Todos juraram que vão gastar 5% do orçamento em defesa, apesar de todos saberem que isso é impraticável a curto prazo. Os líderes europeus gostam muito da Ucrânia mas não gostam de perder eleições - o que acontecerá certamente se cortarem a direito nos benefícios sociais dos seus eleitores. E os eleitores, que também gostam muito da Ucrânia, não estão dispostos a abandonar a sua almofada social, nem em fazer a recruta para uma guerra que ainda não lhes entrou em casa.

O comunicado final da conferência, que foi escrito antes dela começar, é muito curto e apenas assume o tal compromisso dos 5%. Aliás, tanto a Espanha como Portugal tiveram a desfaçatez de afirmar que não vão conseguir. Por ora, terá de comprar material aos Estados Unidos, que é quem os tem e Trump gosta sobretudo de fazer “um bom negócio”. Segundo os cálculos mais optimistas, apenas alguns países, como o Reino Unido, estão em condições de chegar aos 5% - em 2035!
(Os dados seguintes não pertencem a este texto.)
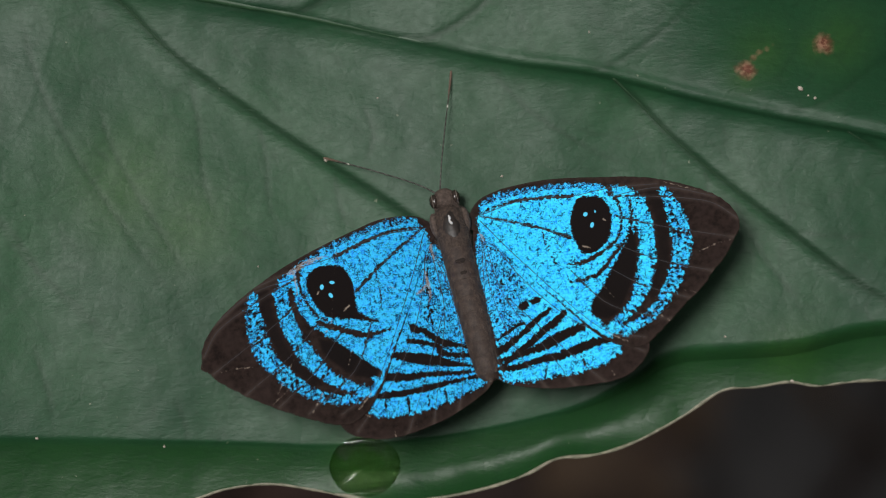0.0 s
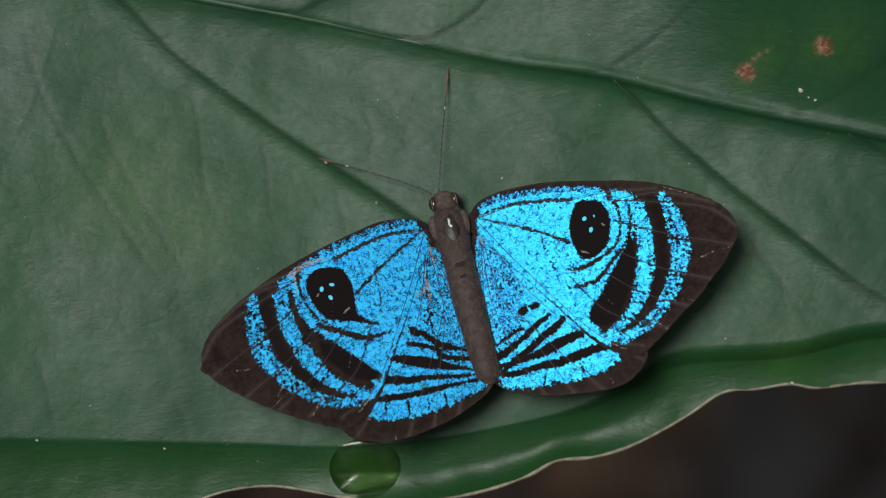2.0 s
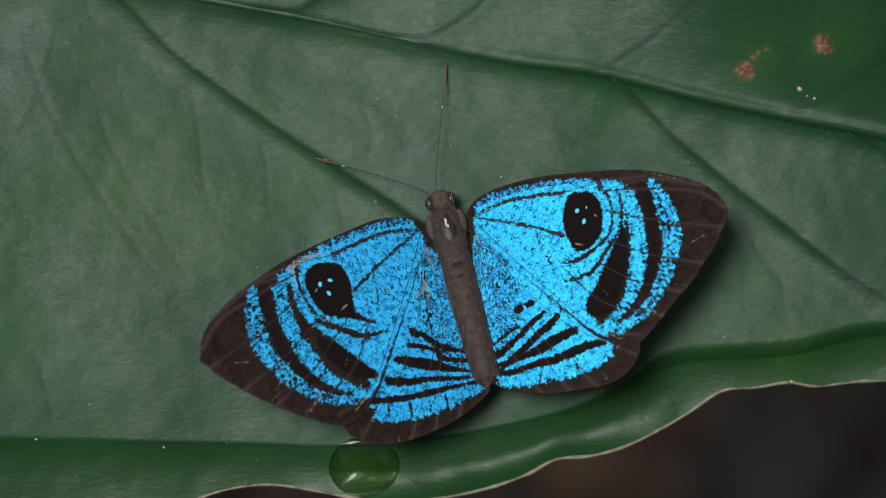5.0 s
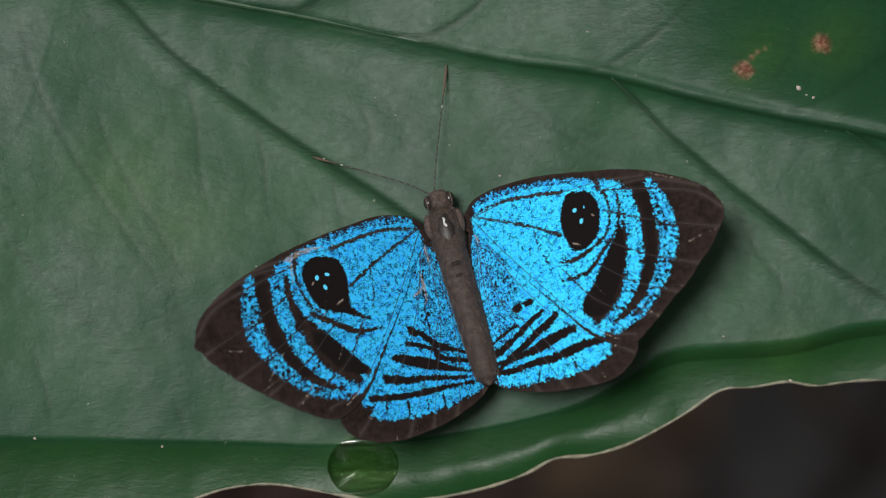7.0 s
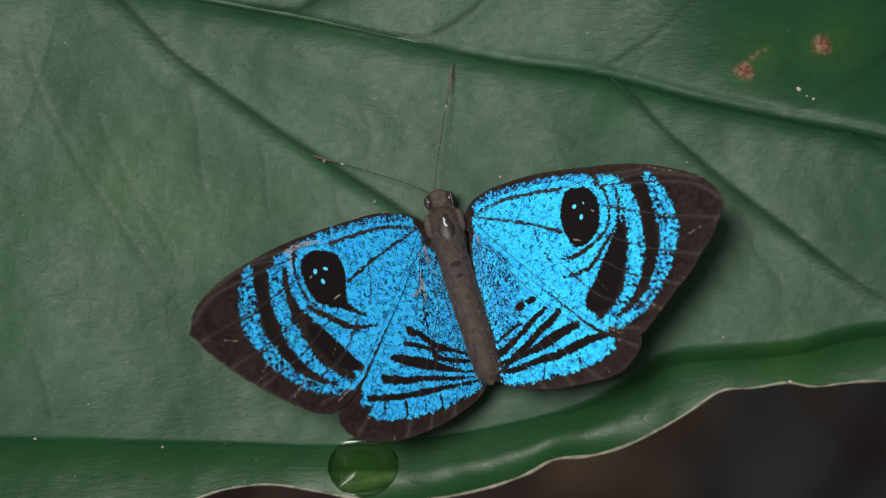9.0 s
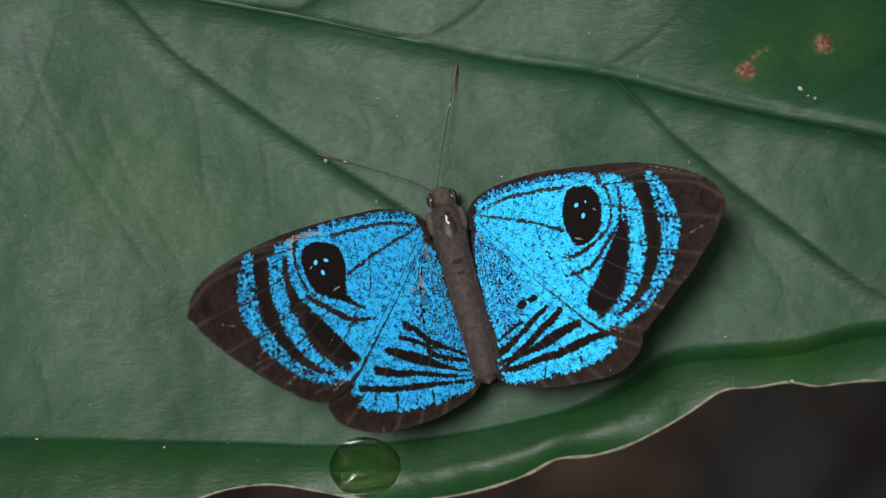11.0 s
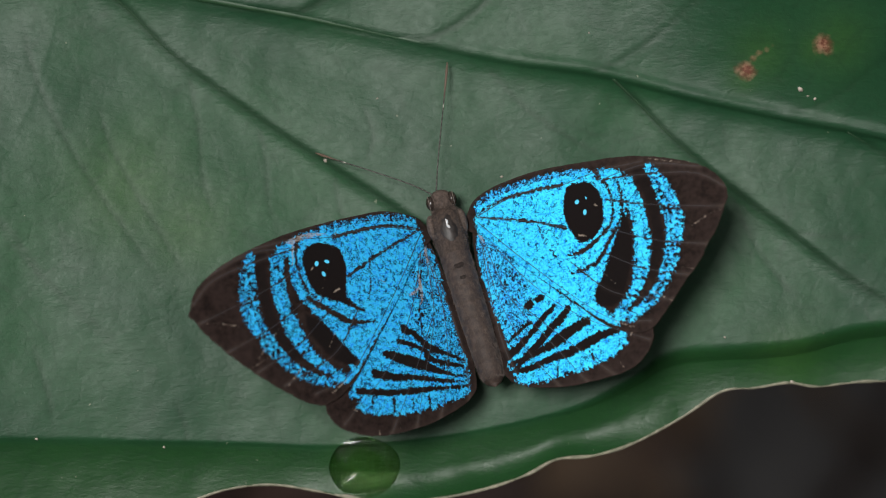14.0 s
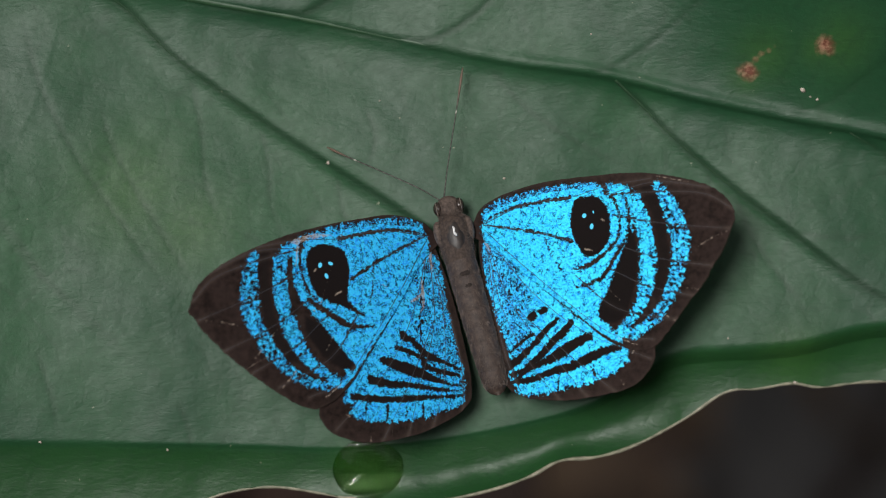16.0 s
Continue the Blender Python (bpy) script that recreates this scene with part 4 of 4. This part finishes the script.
# ---- what moves ----
# seconds, place, heading and pitch of the body; for the wings of each side their lift, tilt and the sweep of fore- and hindwing
BODY = [(0, 0.532, 2.159, 13.29, -18.96, (9.54, -1.21, 0.19, 0.09), (10.46, -0.35, -3.61, -5.99)),
        (0.5, 0.484, 2.126, 13.25, -18.62, (8.61, -0.52, -0.60, -0.50), (11.35, -0.88, -3.62, -5.86)),
        (1, 0.501, 2.153, 13.35, -18.70, (9.53, 0.34, -0.27, -0.20), (10.68, -0.59, -3.29, -5.84)),
        (1.5, 0.478, 2.110, 13.45, -18.19, (9.61, 0.22, -1.11, -0.70), (10.99, -0.99, -3.10, -5.60)),
        (2, 0.471, 2.118, 13.71, -16.97, (11.73, 1.46, -1.21, -1.10), (12.11, -1.44, -2.97, -5.41)),
        (2.5, 0.473, 2.075, 13.72, -15.51, (12.77, 1.84, -1.65, -1.44), (11.75, -1.90, -3.23, -5.87)),
        (3, 0.460, 2.039, 14.03, -15.05, (12.63, 1.04, -1.60, -1.79), (13.62, -1.06, -3.47, -6.31)),
        (3.5, 0.393, 2.022, 13.93, -15.22, (11.96, 0.99, -1.79, -1.60), (14.12, -1.11, -3.48, -6.53)),
        (4, 0.350, 2.058, 14.43, -15.39, (14.50, 0.48, -0.62, -1.96), (16.28, -0.05, -2.38, -6.06)),
        (6.5, 0.197, 2.027, 14.00, -16.44, (20.62, -0.87, 0.84, -0.25), (22.67, 2.00, -1.27, -7.12)),
        (7, 0.240, 2.022, 13.76, -16.17, (20.64, -0.53, 0.73, -0.35), (22.54, 1.59, -0.33, -7.06)),
        (7.5, 0.141, 2.040, 13.44, -16.14, (20.74, -0.42, 1.76, 0.44), (22.89, 1.57, -0.30, -7.30)),
        (8, 0.197, 2.090, 13.16, -15.31, (20.87, -0.91, 2.04, 0.88), (24.32, 2.21, 0.34, -7.82)),
        (8.5, 0.257, 2.065, 13.25, -15.68, (20.92, -0.86, 2.79, 1.69), (24.36, 2.23, 1.17, -7.42)),
        (9, 0.225, 2.111, 13.21, -14.93, (21.57, -1.35, 3.55, 2.39), (24.24, 2.08, 2.13, -6.85)),
        (11.5, 0.332, 2.269, 12.72, -16.52, (22.53, 0.25, 2.55, 1.38), (25.00, 0.41, 5.94, -1.32)),
        (12, 0.458, 2.164, 12.55, -16.71, (23.02, 0.56, 2.21, 0.98), (24.68, 0.32, 7.25, 0.14)),
        (12.5, 0.408, 2.201, 12.47, -16.51, (22.56, 0.48, 3.13, 1.86), (25.32, 0.44, 7.22, 0.19)),
        (13, 0.367, 2.155, 13.55, -15.22, (22.57, 0.41, 3.95, 2.53), (25.66, 0.21, 7.64, 0.41)),
        (13.5, 0.329, 2.157, 14.09, -14.71, (21.88, 0.25, 4.67, 3.23), (26.40, 0.00, 8.10, 0.86)),
        (14, 0.315, 2.049, 14.29, -12.56, (21.27, 0.16, 6.02, 4.62), (27.49, 0.01, 7.83, 0.46)),
        (14.5, 0.466, 1.908, 13.55, -11.07, (21.64, 0.00, 5.84, 4.21), (27.03, 0.62, 8.78, 1.33)),
        (15, 0.516, 1.807, 12.71, -10.19, (21.55, 0.21, 5.89, 4.34), (26.96, 1.20, 9.13, 1.64)),
        (15.5, 0.551, 1.730, 12.48, -10.02, (21.40, 0.09, 5.75, 4.23), (26.78, 1.27, 9.59, 2.16)),
        (16, 0.622, 1.680, 12.15, -9.21, (22.26, 0.23, 5.79, 4.14), (26.21, 1.32, 10.07, 2.50))]
FEEL = [(0, 0.01, 0.00, 1.03), (0.5, 0.35, 0.03, 0.86), (1, 0.67, -0.03, 0.69), (1.5, 0.31, -0.09, 0.52), (2, 0.81, -0.25, 0.34),
        (2.5, 1.46, -0.25, 0.17), (3, 0.86, -0.44, -0.00), (3.5, 0.85, -0.38, -0.18), (4, 0.33, -0.68, -0.35), (6.5, -1.45, -0.27, 1.78),
        (7, -0.83, -0.10, 2.20), (7.5, -0.73, 0.12, 2.61), (8, -1.51, 0.32, 3.02), (8.5, -2.16, 0.30, 3.43), (9, -2.73, 0.36, 3.84),
        (11.5, -3.75, -0.15, 1.89), (12, -4.64, -0.55, 2.18), (12.5, -3.95, -1.00, 2.47), (13, -3.11, -1.15, 2.61), (13.5, -2.24, -0.97, 2.74),
        (14, -0.90, -1.85, 2.88), (14.5, -1.45, -2.15, 3.19), (15, -1.71, -2.64, 3.50), (15.5, -2.22, -3.76, 3.53), (16, -2.39, -4.81, 3.57)]


def motions():
    walk(butterfly, [(t, on_leaf(u, v, 2.5, turn, pitch)) for t, u, v, turn, pitch, *rest in BODY])
    hinge = {"R": (2.137, 0.008), "L": (-2.099, 0.089)}
    for k, ob in wings.items():
        s = 1 if k[1] == "R" else -1
        x, y = hinge[k[1]]
        rows = []
        for row in BODY:
            lift, tilt, *sweep = row[5 if s > 0 else 6]
            rows.append((row[0], pose(x * MM, y * MM, 0) @ pose(0, 0, 0, 0, -s * lift, 0) @ pose(0, 0, 0, tilt, 0, 0) @ pose(0, 0, 0, 0, 0, s * sweep["FH".index(k[0])])))
        walk(ob, rows)
    walk(abdomen, [(row[0], pose(0, -2.5 * MM, 0, 0, 0, row[3])) for row in FEEL])
    for (ob, base), col in zip(feelers, (1, 2)):
        walk(ob, [(row[0], pose(base[0] * MM, base[1] * MM, 0.25 * MM, 0, 0, row[col])) for row in FEEL])


motions()
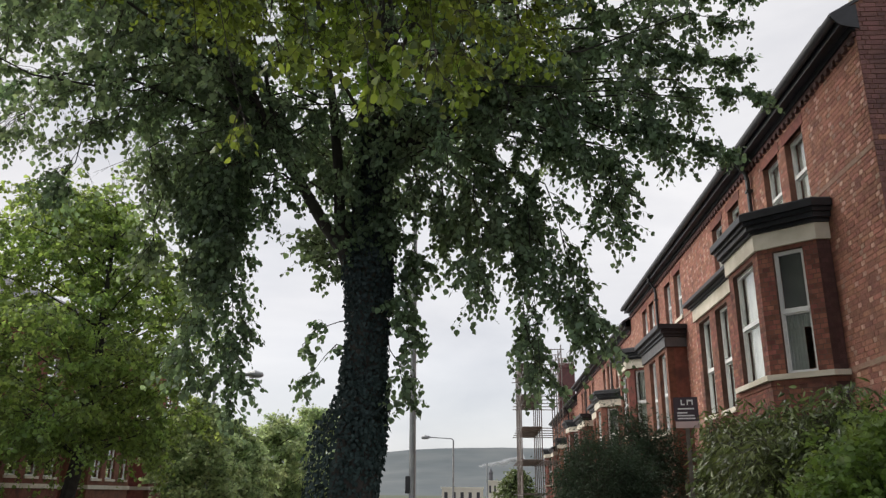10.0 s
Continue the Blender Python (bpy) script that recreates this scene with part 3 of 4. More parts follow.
class Foliage:
    """Collects branches, twigs and leaves of one plant and turns them into its parts."""

    def __init__(self, seed, gaps=(), droop=0.5, fine=True):
        self.rng = np.random.default_rng(seed)
        self.tw, self.lf = [], []
        self.gaps, self.droop, self.fine = gaps, droop, fine

    def free(self, P):
        """False inside the openings between boughs: ellipsoids (x, y, z, rx, ry, rz)."""
        ok = np.ones(len(P), bool)
        for g in self.gaps:
            ok &= (((P - np.array(g[:3])) / np.array(g[3:])) ** 2).sum(1) > 1.0
        return ok

    def shoots(self, starts, ends, sag, per, leaf, twig_len, r0=0.006, hang=0.5, flat=0.6, keep=None):
        """Side shoots from starts to ends; each carries `per` twigs with leaves of length `leaf`."""
        if keep is not None:
            ok = keep(ends - np.array((0, 0, 1.0)) * (sag * np.linalg.norm(ends - starts, axis=1))[:, None])
            starts, ends = starts[ok], ends[ok]
        rng = self.rng
        n = len(starts)
        L = np.linalg.norm(ends - starts, axis=1)
        ends = ends - np.array((0, 0, 1.0)) * (sag * L)[:, None]
        mids = (starts + ends) / 2 + np.array((0, 0, 1.0)) * (0.18 * sag * L + 0.02)[:, None]
        thick = np.full(n, r0) * rng.uniform(0.7, 1.3, n)
        owner = np.repeat(np.arange(n), per)
        s = rng.uniform(0.12, 1.0, (n, per))
        B0 = ((1 - s)[..., None] ** 2 * starts[:, None] + (2 * s * (1 - s))[..., None] * mids[:, None] + (s ** 2)[..., None] * ends[:, None]).reshape(-1, 3)
        d0 = np.repeat(unit(ends - starts), per, 0)
        m = len(B0)
        side = rng.normal(size=(m, 3)) * np.array((1, 1, 0.55))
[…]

Trump adorou a adulação que recebeu, mas é evidente que não mudará de ideias, ou seja, não irá ajudar a Ucrânia agora, nem ninguém a seguir.

Não se lembram daquele dito famoso que não se sabe quem disse? “O que deitou abaixo o Império Romano foram os banhos quentes e as camas fofas”. A História sempre se repete, a primeira vez como uma tragédia, a segunda como uma anedota.